A continuous stream of validated off-chain data (e.g., asset prices, weather data, sports scores) provided by an oracle network for consumption by smart contracts. It is the primary output of an oracle system.

• On-chain vs. Off-chain: The feed represents the bridge between real-world information and the deterministic blockchain.
• Aggregation: Individual oracle reports are aggregated (e.g., by median) to produce a single, consensus data point for the feed.

An independent server or entity that retrieves data from an external source, attests to its validity by cryptographically signing it, and submits it to the oracle network's consensus protocol.

• Role: Acts as the primary data fetcher and attestation layer.
• Incentives: Typically stakes collateral (bond) to participate, which can be slashed for malicious or incorrect reporting.

The specific protocol used by oracle nodes to agree on a single, canonical value from their individual submissions before finalizing it on-chain.

• Common Methods: Median value, Truth-by-Majority, or customized aggregation functions.
• Purpose: Ensures the final data point reflects the honest majority, filtering out outliers or malicious reports.
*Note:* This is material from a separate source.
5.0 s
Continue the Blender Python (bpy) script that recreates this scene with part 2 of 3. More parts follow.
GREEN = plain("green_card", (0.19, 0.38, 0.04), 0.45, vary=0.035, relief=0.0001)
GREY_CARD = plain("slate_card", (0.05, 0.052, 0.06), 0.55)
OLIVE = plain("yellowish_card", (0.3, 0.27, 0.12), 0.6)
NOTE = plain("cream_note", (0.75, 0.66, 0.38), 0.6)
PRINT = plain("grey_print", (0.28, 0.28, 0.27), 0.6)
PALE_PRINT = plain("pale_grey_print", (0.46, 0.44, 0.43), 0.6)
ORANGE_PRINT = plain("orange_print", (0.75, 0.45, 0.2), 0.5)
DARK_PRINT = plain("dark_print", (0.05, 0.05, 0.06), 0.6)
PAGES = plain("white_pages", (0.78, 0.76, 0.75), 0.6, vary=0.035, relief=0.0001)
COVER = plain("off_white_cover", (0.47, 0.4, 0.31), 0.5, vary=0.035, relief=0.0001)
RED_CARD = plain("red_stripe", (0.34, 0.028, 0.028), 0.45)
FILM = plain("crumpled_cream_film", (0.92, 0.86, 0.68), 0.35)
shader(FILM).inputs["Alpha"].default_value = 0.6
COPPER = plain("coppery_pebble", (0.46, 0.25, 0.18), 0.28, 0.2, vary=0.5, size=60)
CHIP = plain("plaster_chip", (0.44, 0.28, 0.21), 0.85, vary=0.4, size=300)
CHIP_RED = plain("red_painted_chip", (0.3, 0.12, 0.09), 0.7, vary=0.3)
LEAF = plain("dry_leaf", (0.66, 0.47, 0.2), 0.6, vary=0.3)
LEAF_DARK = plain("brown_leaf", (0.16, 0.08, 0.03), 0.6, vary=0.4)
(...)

The cryptoeconomic security model that aligns oracle node behavior with network honesty. Nodes must stake (lock) native tokens as collateral, which can be slashed (forfeited) for provably incorrect or unavailable data.
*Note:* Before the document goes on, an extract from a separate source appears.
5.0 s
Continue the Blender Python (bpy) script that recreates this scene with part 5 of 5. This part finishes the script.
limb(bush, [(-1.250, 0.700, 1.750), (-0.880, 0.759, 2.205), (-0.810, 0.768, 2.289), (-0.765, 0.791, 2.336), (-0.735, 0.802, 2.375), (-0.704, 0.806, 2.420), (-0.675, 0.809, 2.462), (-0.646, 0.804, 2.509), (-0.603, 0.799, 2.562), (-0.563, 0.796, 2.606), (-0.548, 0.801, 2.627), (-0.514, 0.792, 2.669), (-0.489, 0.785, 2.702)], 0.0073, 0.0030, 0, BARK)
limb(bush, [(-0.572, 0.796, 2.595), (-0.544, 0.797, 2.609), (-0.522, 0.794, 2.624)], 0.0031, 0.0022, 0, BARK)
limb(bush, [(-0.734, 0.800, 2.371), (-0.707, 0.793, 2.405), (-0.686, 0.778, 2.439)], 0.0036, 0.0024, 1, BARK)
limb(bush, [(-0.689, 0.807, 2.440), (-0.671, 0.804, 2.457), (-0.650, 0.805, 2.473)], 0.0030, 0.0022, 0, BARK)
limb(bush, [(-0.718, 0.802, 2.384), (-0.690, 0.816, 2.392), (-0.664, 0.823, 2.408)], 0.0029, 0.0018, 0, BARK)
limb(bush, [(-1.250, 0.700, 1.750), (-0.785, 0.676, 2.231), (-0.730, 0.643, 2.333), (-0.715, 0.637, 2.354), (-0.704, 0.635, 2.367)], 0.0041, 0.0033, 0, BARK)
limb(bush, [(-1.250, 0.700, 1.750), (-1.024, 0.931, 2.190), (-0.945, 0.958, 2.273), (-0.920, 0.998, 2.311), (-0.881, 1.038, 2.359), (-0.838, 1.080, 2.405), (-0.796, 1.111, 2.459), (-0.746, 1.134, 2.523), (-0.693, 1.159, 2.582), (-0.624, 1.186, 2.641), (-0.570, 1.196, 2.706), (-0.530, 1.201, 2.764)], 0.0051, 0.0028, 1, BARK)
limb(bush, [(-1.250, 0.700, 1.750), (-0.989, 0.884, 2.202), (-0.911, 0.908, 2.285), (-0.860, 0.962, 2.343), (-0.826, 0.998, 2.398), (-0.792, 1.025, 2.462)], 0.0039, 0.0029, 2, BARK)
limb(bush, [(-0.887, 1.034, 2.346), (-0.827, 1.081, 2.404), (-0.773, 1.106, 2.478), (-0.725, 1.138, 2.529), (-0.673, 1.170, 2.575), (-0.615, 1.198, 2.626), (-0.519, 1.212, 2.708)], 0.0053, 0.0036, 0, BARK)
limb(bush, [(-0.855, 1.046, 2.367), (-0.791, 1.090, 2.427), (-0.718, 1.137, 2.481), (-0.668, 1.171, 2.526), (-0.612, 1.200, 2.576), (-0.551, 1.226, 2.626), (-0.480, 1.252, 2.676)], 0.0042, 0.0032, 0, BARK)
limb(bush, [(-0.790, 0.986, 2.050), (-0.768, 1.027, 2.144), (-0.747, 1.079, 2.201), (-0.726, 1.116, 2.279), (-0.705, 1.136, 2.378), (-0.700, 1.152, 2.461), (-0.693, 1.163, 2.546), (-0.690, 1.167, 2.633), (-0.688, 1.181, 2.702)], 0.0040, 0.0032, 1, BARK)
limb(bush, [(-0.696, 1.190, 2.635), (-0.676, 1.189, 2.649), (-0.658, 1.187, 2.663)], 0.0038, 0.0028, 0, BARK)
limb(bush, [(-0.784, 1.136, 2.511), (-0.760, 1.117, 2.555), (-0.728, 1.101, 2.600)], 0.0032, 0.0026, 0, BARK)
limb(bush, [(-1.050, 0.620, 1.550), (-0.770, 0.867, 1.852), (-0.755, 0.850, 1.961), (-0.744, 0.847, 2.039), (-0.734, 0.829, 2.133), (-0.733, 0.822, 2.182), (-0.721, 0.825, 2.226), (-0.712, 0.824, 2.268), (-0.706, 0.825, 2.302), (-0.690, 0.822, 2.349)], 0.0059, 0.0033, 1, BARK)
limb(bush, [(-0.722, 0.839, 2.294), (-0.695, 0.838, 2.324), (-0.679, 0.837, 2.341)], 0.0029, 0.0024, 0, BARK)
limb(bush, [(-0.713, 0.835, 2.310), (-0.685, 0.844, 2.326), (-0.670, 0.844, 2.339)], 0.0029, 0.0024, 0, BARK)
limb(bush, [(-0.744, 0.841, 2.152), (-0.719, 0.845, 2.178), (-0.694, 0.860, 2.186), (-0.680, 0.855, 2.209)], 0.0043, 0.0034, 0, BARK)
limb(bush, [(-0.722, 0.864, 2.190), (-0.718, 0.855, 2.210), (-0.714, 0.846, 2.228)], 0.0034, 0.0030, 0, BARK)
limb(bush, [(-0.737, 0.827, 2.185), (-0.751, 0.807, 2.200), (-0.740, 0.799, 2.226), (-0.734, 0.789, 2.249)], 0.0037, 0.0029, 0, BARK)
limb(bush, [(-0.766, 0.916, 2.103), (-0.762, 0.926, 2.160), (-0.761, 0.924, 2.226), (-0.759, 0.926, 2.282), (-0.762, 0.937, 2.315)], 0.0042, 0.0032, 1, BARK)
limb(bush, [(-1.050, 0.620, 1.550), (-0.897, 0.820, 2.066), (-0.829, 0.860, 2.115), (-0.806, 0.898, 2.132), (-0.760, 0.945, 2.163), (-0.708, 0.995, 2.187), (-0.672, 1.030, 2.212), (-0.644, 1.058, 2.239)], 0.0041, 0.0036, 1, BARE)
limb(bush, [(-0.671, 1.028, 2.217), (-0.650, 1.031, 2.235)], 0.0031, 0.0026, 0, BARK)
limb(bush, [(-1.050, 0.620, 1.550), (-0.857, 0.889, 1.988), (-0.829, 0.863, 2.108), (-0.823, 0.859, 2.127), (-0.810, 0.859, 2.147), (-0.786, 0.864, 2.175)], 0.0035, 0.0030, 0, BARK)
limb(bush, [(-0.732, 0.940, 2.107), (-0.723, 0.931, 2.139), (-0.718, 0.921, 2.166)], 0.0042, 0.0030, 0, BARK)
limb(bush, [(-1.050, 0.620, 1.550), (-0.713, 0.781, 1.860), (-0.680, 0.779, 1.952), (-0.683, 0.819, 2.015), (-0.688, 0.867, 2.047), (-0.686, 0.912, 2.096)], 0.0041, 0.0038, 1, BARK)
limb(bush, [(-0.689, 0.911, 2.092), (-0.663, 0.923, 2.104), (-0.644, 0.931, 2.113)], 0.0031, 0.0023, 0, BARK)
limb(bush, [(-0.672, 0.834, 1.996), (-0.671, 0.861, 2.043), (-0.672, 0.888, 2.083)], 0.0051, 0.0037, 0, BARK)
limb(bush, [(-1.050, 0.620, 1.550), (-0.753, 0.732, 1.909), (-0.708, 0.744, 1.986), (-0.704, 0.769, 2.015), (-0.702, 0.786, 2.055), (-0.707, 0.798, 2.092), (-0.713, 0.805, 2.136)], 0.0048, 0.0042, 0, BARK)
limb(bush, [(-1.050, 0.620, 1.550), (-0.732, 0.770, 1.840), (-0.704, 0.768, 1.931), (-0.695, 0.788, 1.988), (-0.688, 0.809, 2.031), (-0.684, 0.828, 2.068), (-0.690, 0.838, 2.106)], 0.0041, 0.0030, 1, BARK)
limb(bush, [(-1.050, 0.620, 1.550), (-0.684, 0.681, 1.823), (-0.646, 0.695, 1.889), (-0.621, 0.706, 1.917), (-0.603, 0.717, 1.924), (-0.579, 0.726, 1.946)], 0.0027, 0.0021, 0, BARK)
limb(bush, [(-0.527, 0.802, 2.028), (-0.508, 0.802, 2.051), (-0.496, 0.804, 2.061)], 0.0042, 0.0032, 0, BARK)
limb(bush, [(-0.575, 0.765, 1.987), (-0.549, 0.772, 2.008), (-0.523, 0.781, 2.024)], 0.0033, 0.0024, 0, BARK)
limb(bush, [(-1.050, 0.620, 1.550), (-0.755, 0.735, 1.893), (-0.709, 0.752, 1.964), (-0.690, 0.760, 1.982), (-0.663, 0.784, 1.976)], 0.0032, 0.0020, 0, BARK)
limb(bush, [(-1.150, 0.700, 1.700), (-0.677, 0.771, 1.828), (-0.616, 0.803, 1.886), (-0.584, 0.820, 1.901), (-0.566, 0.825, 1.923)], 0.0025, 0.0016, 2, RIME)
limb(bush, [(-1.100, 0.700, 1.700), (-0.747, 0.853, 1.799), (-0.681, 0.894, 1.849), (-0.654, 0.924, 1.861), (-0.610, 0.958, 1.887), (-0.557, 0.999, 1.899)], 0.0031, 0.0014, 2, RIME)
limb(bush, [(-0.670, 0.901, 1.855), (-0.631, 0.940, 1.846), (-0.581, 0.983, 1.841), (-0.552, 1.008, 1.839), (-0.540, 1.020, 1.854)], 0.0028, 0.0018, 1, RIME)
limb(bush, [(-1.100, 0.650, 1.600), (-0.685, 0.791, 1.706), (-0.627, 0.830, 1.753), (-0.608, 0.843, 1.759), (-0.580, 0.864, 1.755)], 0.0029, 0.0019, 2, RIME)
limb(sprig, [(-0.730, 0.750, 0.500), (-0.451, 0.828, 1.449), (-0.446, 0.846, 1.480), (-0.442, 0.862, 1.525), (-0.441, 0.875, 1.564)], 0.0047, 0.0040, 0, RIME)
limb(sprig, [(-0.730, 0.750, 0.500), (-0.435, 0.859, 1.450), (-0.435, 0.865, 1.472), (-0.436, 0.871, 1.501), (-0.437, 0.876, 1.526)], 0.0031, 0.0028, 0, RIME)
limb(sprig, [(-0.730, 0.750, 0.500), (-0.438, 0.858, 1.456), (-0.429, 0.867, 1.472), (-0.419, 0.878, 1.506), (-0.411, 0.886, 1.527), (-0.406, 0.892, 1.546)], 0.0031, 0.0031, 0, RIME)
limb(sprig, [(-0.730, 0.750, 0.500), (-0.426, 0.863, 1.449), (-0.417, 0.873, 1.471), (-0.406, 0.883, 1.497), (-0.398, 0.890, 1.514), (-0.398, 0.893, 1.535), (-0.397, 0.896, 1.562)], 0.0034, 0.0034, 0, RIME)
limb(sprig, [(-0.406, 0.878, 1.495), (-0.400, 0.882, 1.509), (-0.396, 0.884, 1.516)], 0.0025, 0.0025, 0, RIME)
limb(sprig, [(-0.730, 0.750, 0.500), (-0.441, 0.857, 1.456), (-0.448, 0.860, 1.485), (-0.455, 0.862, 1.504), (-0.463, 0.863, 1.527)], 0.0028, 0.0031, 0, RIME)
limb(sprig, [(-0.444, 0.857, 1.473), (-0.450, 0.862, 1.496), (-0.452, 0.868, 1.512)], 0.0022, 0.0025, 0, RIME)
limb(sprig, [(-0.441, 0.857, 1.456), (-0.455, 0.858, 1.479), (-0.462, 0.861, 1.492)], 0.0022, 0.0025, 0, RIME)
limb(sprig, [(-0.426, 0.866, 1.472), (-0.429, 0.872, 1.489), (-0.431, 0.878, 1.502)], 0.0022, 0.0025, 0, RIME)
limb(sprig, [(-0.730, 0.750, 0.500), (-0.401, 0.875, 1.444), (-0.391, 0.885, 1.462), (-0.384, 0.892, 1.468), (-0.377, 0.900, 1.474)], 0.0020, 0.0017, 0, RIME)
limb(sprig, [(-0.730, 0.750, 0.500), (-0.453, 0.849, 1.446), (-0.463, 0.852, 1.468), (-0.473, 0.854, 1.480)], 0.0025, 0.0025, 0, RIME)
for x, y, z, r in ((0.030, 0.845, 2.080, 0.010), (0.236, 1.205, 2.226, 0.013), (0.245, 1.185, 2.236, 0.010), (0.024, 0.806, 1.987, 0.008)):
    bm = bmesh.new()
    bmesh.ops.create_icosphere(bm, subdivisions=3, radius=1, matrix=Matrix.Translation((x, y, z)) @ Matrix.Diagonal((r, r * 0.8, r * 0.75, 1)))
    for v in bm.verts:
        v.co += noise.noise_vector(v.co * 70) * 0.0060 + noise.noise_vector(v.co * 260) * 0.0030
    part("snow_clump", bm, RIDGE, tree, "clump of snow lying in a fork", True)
• Incentive Design: Makes attacks economically irrational.
• Bond Size: The stake amount often correlates with the value or risk of the data being provided.

The property that the data delivered on-chain is a truthful representation of the specified off-chain source, protected from tampering during transmission (data integrity).

• Techniques: Achieved via cryptographic proofs (TLSNotary), trusted hardware (TEEs), or consensus from attested primary sources.
• Contrast with Correctness: Authenticity verifies the data came from the source; correctness judges if the source's data is accurate.